ON NOW Toronto’s temple of historical preservation, the Royal Ontario Museum, offers visitors a religious experience with its display of the priceless and controversial Dead Sea Scrolls. Fragments from eight of these 2,000-year-old antiquities comprising the sacred texts of ancient Israel—including a portion of the Book of Genesis and the non-biblical Book of War—are certain to have you kneeling at the altar of cultural inquiry. Equally intriguing are the more than 200 artifacts of Jewish, Hellenistic and Roman provenance—from ossuaries and coins to fragments of the Herbrew Second Temple—that contextualize the scrolls, their discovery and their enduring significance.
ON NOW In his 1924 Surrealist Manifesto, André Breton defined the artistic and philosophical movement as representing “pure psychic automatism.” As an art form, its defining works express just that, and are therefore open to myriad interpretations. The Art Gallery of Ontario offers one such perspective in Surreal Things, a major exhibition that examinines how the increasing pressures of consumer culture both informed and conflicted with surrealist art during its zenith. Expect to contemplate whimsical and strangely disarming works like the Aphrodisiac Telephone by Salvador Dalí and Edward James, plus works by many other modern masters.
ON NOW Vibrant colour reigns at three summer exhibitions.

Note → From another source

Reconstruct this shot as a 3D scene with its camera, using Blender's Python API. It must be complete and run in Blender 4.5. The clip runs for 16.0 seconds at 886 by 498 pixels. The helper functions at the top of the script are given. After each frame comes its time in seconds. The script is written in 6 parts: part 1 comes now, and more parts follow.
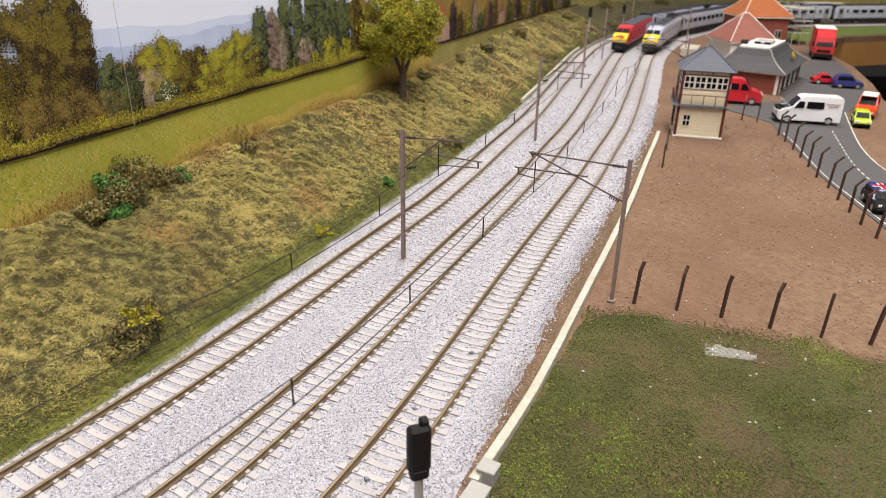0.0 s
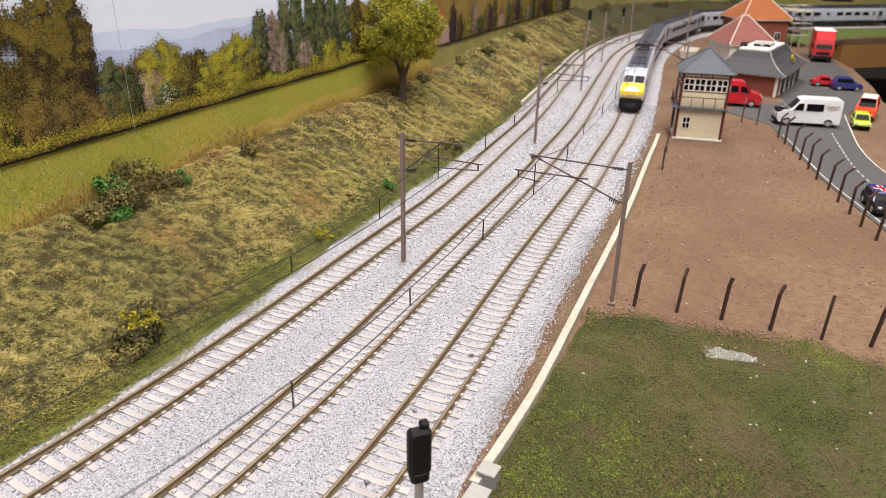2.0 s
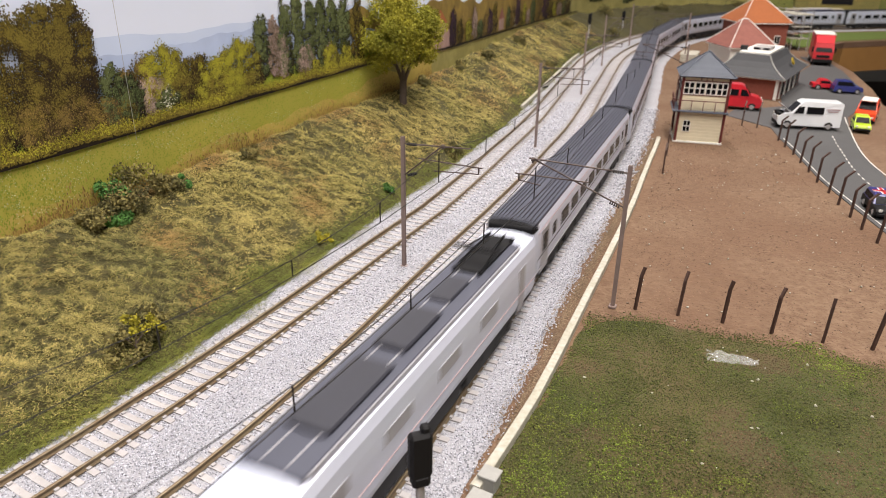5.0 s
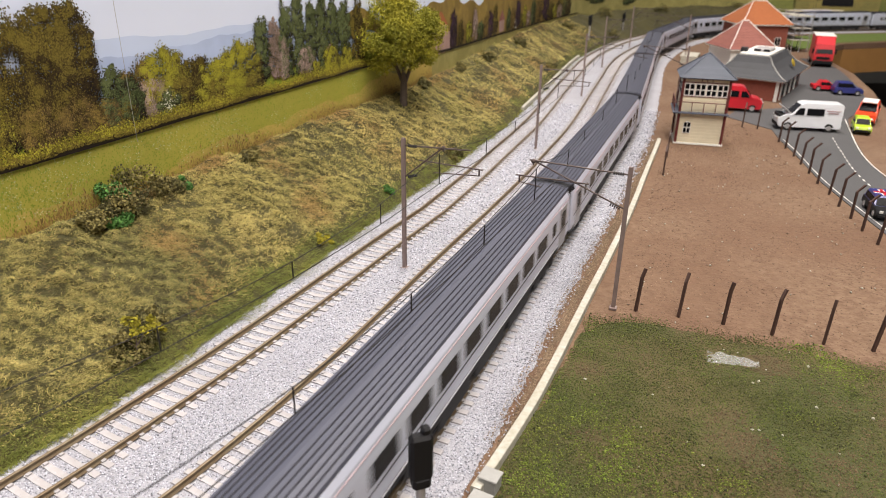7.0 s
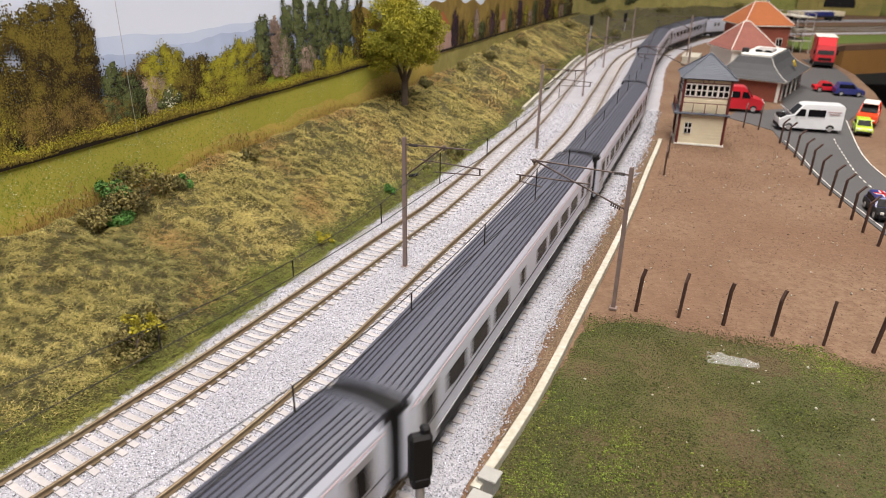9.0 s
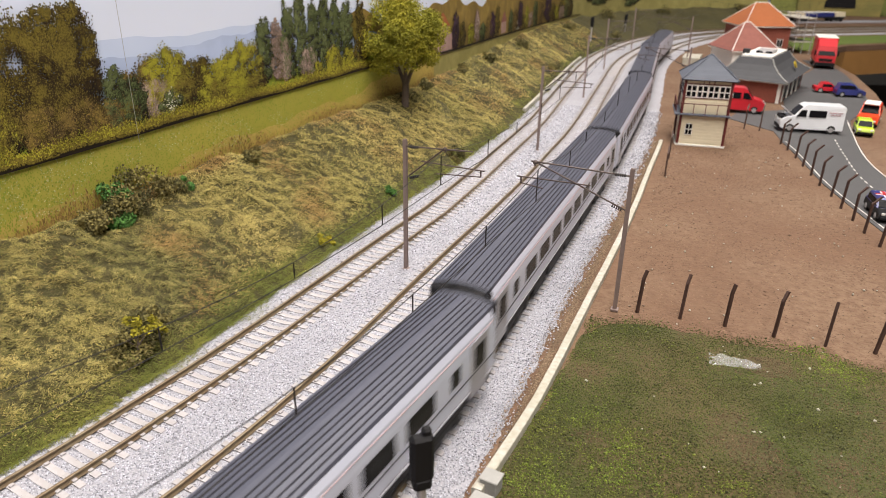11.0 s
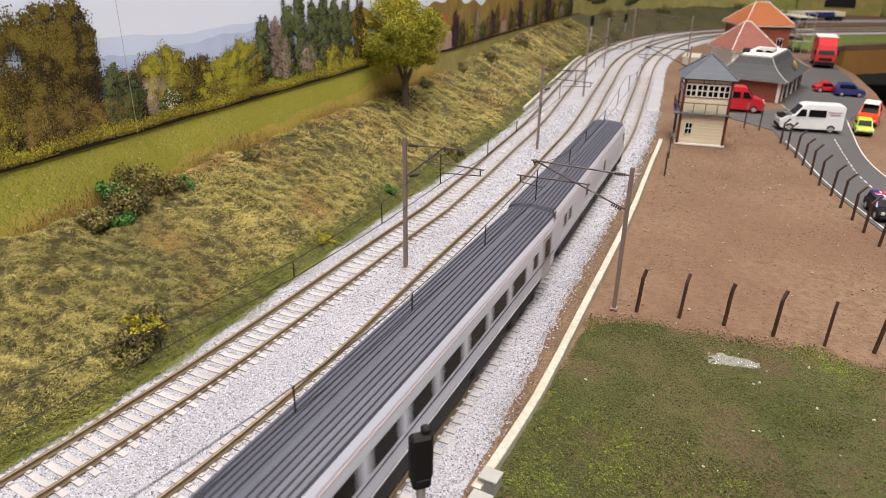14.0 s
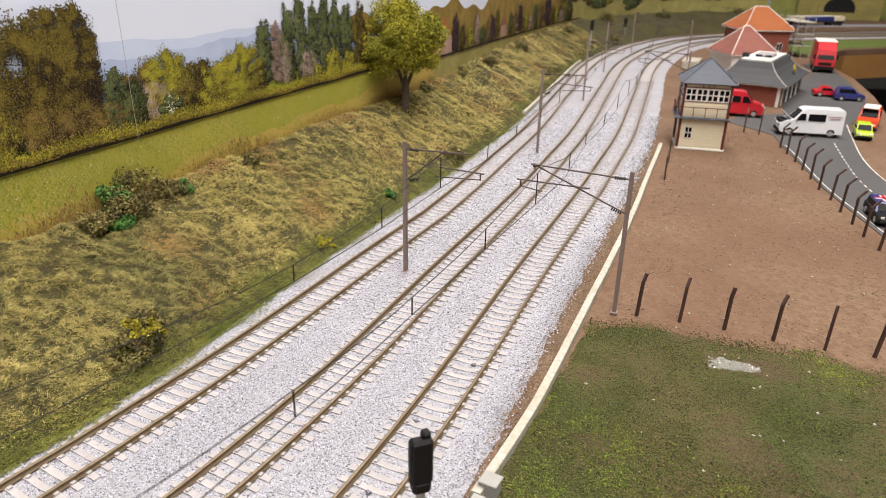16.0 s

1. Layering both acrylic and oil paints allows Libby Hague to add dramatic texture to her nature scenes, displayed through July 18 at Loop Gallery.
2. The cutesy characters and iconography of Japanese manga are given a gothic twist by Junko Mizuno. Her paintings hang until July 26 at Narwhal Art Projects.
3. All month at Meta Gallery, New York–based artist Alex Grey examines humanity and anatomy—among other things—in his psychedelic, neo-surrealist works.